Perhaps, though, she had a dim foreboding of what awaited her. For the next time he came back he was wider awake, and took in the situation at a glance. And then there was a scene the like of which she had never known. He behaved like a madman, stamping and shouting about the house, abusing her, and frightening the poor children out of their wits. In vain she followed him, reasoning, arguing, throwing his own words in his teeth: had the idea not been his, originally? Besides, what else was left for her to do, with no patients, no money coming in, and old Barker resuming practice? He would not listen. Frenzy seized him at the thought of his threatened privacy: strangers to occupy his bedroom, hang their hats in the passage, go in and out of hi
s front door. Not as long as he lived! “My mother. . . .my sisters. . . .the old home in Dublin—they would sooner have starved!” And as he spoke he sent hat and stick flying across the hall table, and the brass card-tray clattering to the floor. He kicked it to one side, and with an equally rough push past Mary, who had stooped to recover it, banged into the surgery and locked the door. And there he remained. She could neither get at him nor get a word out of him.
Late that night the children, their parents’ neighbours now, sat miserably huddled up together. Lucie had been fast asleep; but Cuffy had so far only managed to doze uneasily, in this funny room where the window was in the roof instead of the wall: he was quite sure something would look in at him through it, or else fall down on his head. Now they sat and clung to each other, listening. . . .listening. . . .their little hearts pounding in their chests. “Oh, don’t, Papa! Oh, what’s he doing to her?” To which Cuffy gave back sturdily: “I don’t hear anything, Luce, truly I don’t!” “Oh, yes, you do! And now I’ll know she go away. . . .Mamma will. . . .and leave us.” “No, she won’t. She told me so yesterday—promised she wouldn’t ever!” Though his teeth were chattering with fear.

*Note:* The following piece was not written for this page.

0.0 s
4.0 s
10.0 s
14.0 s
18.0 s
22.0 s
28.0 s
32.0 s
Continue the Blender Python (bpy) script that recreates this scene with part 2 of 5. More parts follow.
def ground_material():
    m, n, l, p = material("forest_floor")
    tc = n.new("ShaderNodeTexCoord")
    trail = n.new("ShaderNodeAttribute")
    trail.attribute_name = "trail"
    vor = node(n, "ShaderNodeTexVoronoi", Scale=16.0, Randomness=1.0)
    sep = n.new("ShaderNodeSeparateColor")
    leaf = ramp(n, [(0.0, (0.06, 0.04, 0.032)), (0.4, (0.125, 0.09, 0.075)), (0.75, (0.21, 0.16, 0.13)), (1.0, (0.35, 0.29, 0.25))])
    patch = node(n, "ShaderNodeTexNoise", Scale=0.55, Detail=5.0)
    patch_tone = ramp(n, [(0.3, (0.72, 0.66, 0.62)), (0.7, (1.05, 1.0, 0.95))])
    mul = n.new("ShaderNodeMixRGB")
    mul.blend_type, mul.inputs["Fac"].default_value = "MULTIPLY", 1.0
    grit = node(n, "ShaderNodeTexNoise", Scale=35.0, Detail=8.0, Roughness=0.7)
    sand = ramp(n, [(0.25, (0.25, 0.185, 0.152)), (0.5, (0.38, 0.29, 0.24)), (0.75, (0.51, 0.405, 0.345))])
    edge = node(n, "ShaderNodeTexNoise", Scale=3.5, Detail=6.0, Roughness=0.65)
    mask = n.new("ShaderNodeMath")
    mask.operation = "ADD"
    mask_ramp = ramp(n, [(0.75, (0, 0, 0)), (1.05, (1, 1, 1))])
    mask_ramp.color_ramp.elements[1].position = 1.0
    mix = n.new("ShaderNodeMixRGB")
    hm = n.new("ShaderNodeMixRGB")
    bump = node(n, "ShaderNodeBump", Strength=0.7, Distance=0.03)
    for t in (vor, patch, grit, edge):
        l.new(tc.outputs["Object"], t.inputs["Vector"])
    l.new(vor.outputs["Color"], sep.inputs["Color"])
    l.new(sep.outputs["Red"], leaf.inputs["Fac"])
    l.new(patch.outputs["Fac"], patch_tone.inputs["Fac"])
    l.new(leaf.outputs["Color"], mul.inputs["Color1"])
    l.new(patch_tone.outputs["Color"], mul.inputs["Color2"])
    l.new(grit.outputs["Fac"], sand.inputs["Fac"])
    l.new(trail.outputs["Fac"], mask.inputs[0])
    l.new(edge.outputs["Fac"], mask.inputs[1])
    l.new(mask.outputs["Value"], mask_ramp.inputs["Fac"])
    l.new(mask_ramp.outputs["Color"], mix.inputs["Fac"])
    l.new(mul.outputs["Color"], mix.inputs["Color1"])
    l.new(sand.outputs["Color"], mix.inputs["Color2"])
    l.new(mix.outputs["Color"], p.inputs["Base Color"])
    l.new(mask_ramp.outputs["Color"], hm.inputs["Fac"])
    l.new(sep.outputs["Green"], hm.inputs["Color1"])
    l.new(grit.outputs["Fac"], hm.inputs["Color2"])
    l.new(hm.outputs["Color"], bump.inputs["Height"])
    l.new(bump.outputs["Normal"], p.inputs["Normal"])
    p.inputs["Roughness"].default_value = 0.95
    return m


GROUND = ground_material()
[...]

For Mary had at last reached what seemed the limits of human endurance. After pleading and imploring; after reasoning, as with a little child: after stabbing him with bitter words, and achieving nothing but to tear and wound her own heart, she gave it up, and, turning bodily from him, as she had already turned in mind and deed, she crushed her face into the pillow and gave way, weeping till she could weep no more; as she had not wept since the death of her child. But on this night no loving arms reached out to her, to soothe and console. Richard might have been made of stone: he lay stockstill, unmoved, staring with glassy eyes into the moonlight.